### Short exercise
Look through the data for the string "values". Copy every line where it is found.
>>>>>
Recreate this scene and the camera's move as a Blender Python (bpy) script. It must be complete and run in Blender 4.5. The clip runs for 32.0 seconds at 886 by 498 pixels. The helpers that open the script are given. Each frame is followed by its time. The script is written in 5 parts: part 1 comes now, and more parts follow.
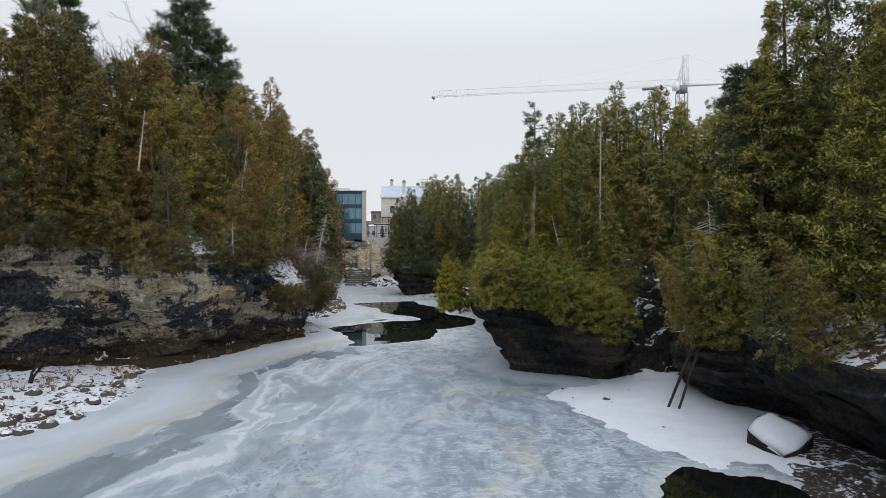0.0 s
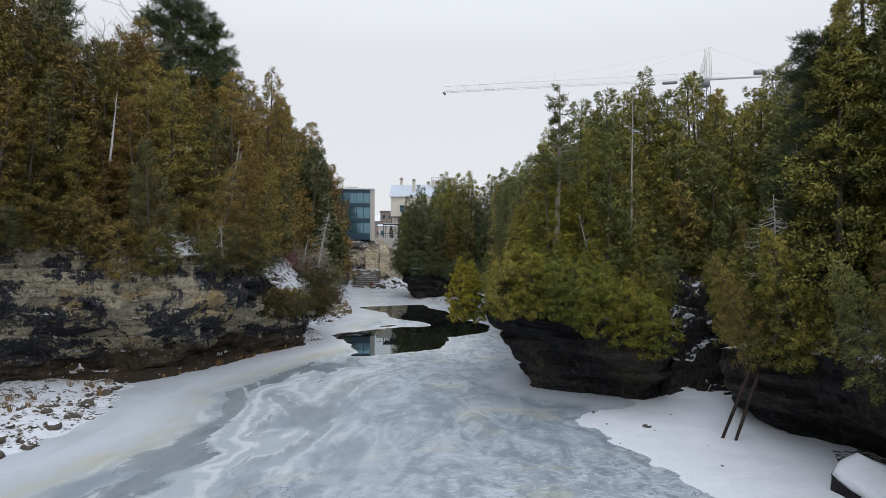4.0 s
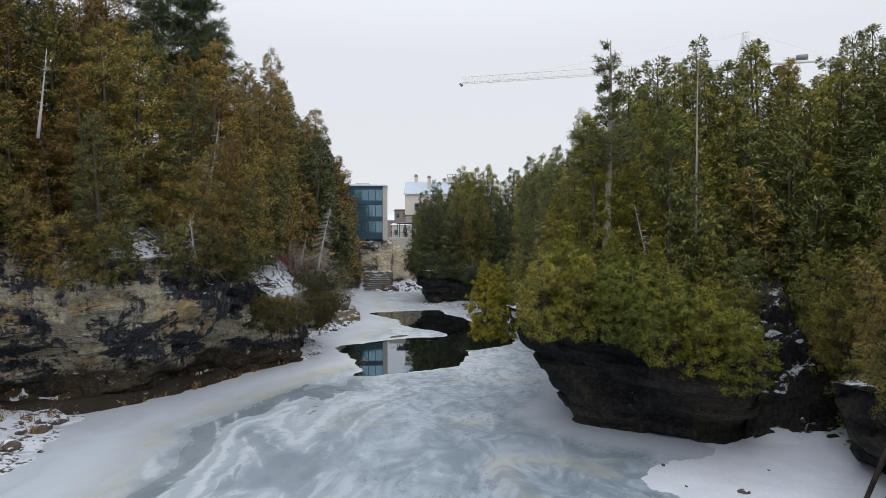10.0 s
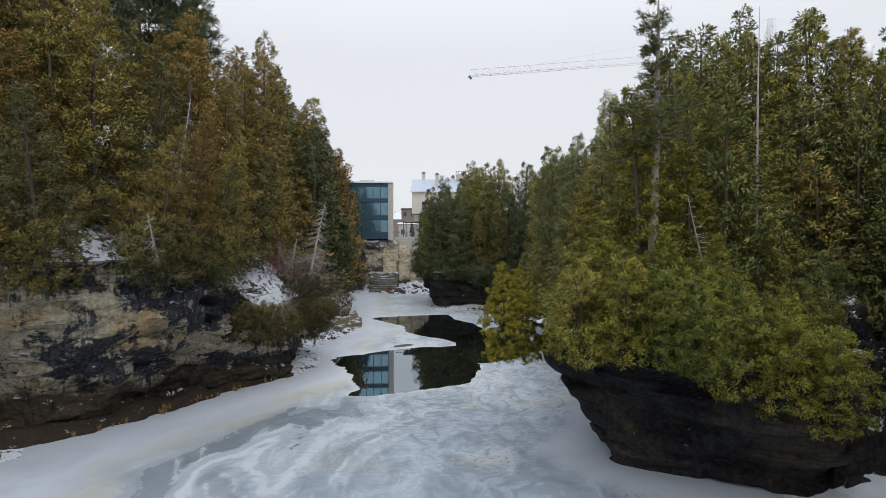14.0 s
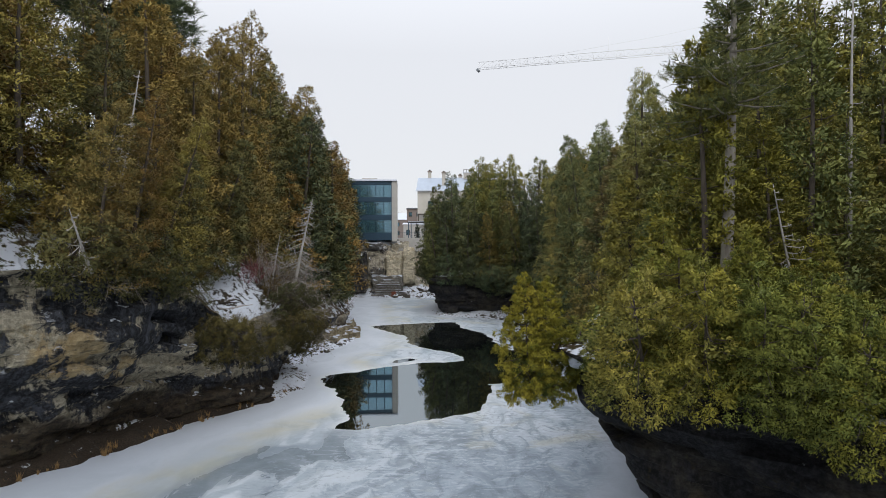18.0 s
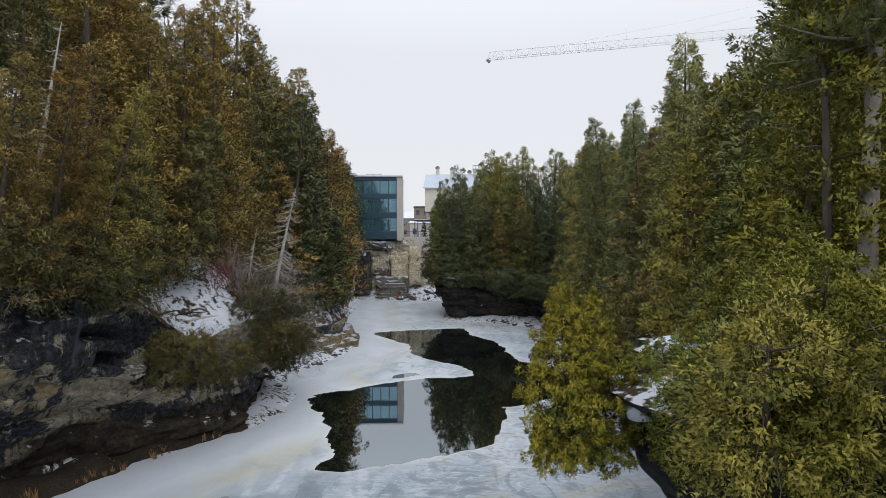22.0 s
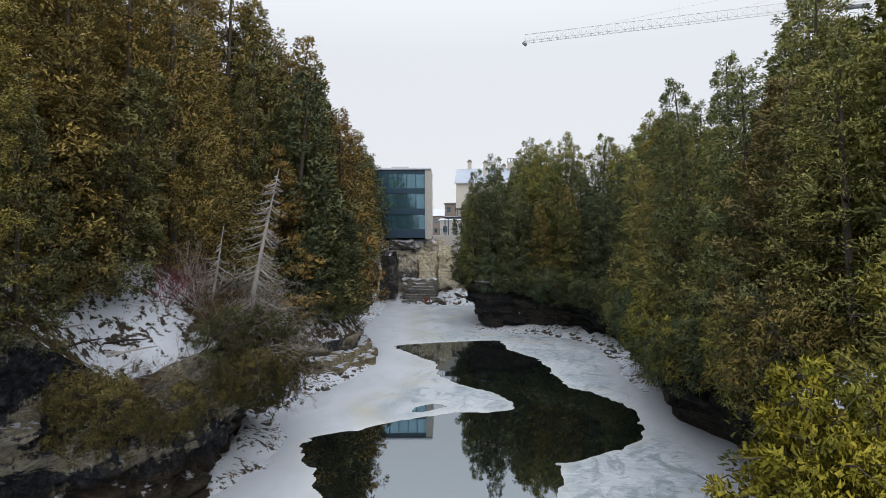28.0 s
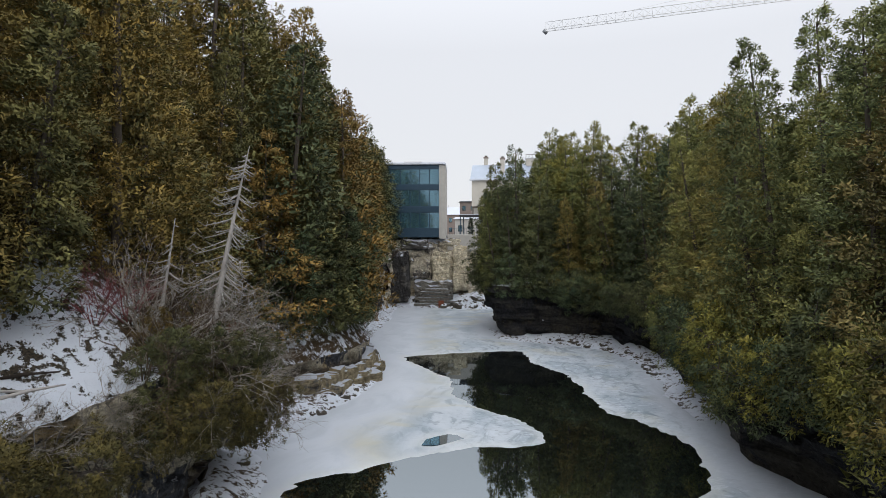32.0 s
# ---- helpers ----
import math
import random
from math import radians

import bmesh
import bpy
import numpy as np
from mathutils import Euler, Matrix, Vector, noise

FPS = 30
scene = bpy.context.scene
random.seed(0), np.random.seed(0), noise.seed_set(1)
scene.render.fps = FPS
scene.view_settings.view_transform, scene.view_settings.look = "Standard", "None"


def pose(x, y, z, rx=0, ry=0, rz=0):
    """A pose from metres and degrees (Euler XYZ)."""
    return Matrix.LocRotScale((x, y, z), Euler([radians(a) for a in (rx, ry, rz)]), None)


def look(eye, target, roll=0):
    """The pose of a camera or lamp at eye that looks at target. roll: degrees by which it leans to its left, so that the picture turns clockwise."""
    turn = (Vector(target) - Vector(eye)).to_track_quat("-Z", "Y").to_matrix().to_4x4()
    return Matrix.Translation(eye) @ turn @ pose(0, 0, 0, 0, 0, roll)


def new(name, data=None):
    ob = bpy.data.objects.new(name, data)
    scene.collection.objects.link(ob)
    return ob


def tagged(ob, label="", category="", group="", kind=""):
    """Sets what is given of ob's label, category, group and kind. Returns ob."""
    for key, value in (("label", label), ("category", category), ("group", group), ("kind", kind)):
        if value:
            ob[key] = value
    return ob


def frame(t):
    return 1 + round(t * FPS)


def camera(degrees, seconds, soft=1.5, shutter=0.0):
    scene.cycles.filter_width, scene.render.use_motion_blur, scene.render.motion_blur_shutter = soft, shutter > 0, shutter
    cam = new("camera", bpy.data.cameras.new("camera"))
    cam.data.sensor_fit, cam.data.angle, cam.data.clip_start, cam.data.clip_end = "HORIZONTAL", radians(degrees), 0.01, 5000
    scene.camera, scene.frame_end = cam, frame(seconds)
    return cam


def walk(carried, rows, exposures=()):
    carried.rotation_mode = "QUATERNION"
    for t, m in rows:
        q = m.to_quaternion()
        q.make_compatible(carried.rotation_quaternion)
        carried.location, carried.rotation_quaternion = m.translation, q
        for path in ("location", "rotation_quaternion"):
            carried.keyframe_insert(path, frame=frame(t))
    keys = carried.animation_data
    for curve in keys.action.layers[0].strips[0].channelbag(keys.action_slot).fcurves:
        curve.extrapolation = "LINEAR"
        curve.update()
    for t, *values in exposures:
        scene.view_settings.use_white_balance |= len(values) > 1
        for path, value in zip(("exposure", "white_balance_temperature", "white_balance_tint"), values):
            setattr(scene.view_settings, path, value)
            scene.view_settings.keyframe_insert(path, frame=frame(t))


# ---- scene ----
cam = camera(72.9, 32.0, soft=0.8)
METRES, EYE, TILT, LEAN, TURN = 48.0, 10.1, -0.6, 0.0, 0.0
ROWS = [
    (0.0, 0.0, 0.0, 0.0, 0.0, 0.0, -0.0),
    (0.5, -0.0002, 0.0132, 0.0003, 0.11, -0.01, -0.02),
    (1.0, -0.0004, 0.0268, 0.0006, 0.24, -0.01, -0.04),
    (1.5, -0.0008, 0.0407, 0.0007, 0.36, 0.01, -0.04),
    (2.0, -0.0011, 0.0545, 0.0009, 0.49, 0.01, -0.05),
    (2.5, -0.0013, 0.0684, 0.001, 0.61, 0.03, -0.06),
    (3.0, -0.0017, 0.0821, 0.001, 0.74, 0.03, -0.09),
    (3.5, -0.0023, 0.0957, 0.0013, 0.87, 0.04, -0.1),
    (5.5, -0.0042, 0.1517, 0.0018, 1.43, 0.03, -0.07),
    (6.0, -0.0046, 0.1662, 0.0017, 1.55, 0.04, -0.06),
    (6.5, -0.0049, 0.1808, 0.0017, 1.69, 0.05, -0.05),
    (7.0, -0.0057, 0.1954, 0.0018, 1.8, 0.06, -0.05),
    (7.5, -0.0066, 0.21, 0.002, 1.93, 0.06, -0.06),
    (8.0, -0.0074, 0.2246, 0.0019, 2.06, 0.05, -0.04),
    (8.5, -0.0077, 0.2395, 0.002, 2.18, 0.07, -0.04),
    (9.0, -0.0085, 0.2543, 0.0024, 2.29, 0.04, -0.03),
    (9.5, -0.01, 0.2689, 0.0021, 2.41, 0.05, -0.01),
    (10.0, -0.0104, 0.2834, 0.0022, 2.55, 0.04, -0.02),
    (10.5, -0.0111, 0.2979, 0.002, 2.65, 0.05, -0.01),
    (11.0, -0.0113, 0.3129, 0.002, 2.77, 0.05, 0.01),
    (11.5, -0.0116, 0.3287, 0.0022, 2.87, 0.03, 0.02),
    (12.0, -0.0128, 0.3445, 0.0024, 2.97, 0.04, 0.04),
    (12.5, -0.0137, 0.3603, 0.0025, 3.07, 0.03, 0.05),
    (13.0, -0.0139, 0.3764, 0.0025, 3.17, 0.04, 0.06),
    (13.5, -0.0143, 0.3928, 0.0031, 3.28, 0.01, 0.07),
    (14.0, -0.0158, 0.4095, 0.0036, 3.37, 0.01, 0.09),
    (14.5, -0.0164, 0.4268, 0.0044, 3.5, 0.01, 0.11),
    (16.5, -0.0181, 0.4959, 0.0062, 3.81, 0.03, 0.13),
    (17.0, -0.0185, 0.5129, 0.0066, 3.9, 0.04, 0.11),
    (17.5, -0.0195, 0.5294, 0.0074, 3.99, 0.04, 0.12),
    (18.0, -0.021, 0.5455, 0.0079, 4.08, 0.07, 0.12),
    (18.5, -0.0216, 0.5618, 0.008, 4.19, 0.08, 0.12),
    (19.0, -0.0224, 0.5782, 0.0076, 4.29, 0.1, 0.12),
    (19.5, -0.023, 0.5947, 0.0075, 4.38, 0.09, 0.13),
    (20.0, -0.0242, 0.6114, 0.0074, 4.49, 0.09, 0.12),
    (20.5, -0.0246, 0.6279, 0.0074, 4.61, 0.1, 0.11),
    (21.0, -0.0251, 0.6443, 0.0077, 4.73, 0.08, 0.12),
    (21.5, -0.0256, 0.6608, 0.0078, 4.84, 0.05, 0.12),
    (22.0, -0.0263, 0.6777, 0.008, 4.96, 0.03, 0.1),
    (22.5, -0.0276, 0.6944, 0.0086, 5.07, -0.01, 0.15),
    (23.0, -0.0289, 0.7115, 0.0087, 5.19, -0.03, 0.16),
    (23.5, -0.0301, 0.7283, 0.0087, 5.33, -0.03, 0.2),
    (24.0, -0.0309, 0.7449, 0.0087, 5.5, -0.05, 0.2),
    (24.5, -0.0321, 0.761, 0.0086, 5.65, -0.05, 0.2),
    (26.5, -0.036, 0.823, 0.0095, 6.94, -0.06, 0.22),
    (27.0, -0.0378, 0.8389, 0.01, 7.31, -0.09, 0.2),
    (27.5, -0.0405, 0.855, 0.0105, 7.69, -0.09, 0.19),
    (28.0, -0.0431, 0.8709, 0.0108, 8.06, -0.09, 0.18),
    (28.5, -0.0458, 0.8868, 0.011, 8.35, -0.11, 0.15),
    (29.0, -0.048, 0.9028, 0.0111, 8.53, -0.12, 0.16),
    (29.5, -0.0499, 0.9188, 0.0109, 8.74, -0.11, 0.15),
    (30.0, -0.0524, 0.9347, 0.0107, 8.92, -0.1, 0.14),
    (30.5, -0.055, 0.9503, 0.0107, 9.09, -0.09, 0.12),
    (31.0, -0.0576, 0.9661, 0.0109, 9.23, -0.09, 0.08),
    (31.5, -0.0604, 0.9816, 0.0114, 9.34, -0.1, 0.07),
    (32.0, -0.0633, 0.9967, 0.0116, 9.44, -0.1, 0.06),
]
walk(cam, [(t, pose(0, 0, EYE, TILT, LEAN, TURN) @ pose(METRES * x, METRES * y, METRES * z, 90 + pitch, roll, yaw)) for t, x, y, z, yaw, pitch, roll in ROWS],
     [(0.0, -0.08), (10.0, -0.07), (17.0, -0.02), (32.0, -0.02)])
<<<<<
### Result for this exercise
    for t, *values in exposures:
        scene.view_settings.use_white_balance |= len(values) > 1
        for path, value in zip(("exposure", "white_balance_temperature", "white_balance_tint"), values):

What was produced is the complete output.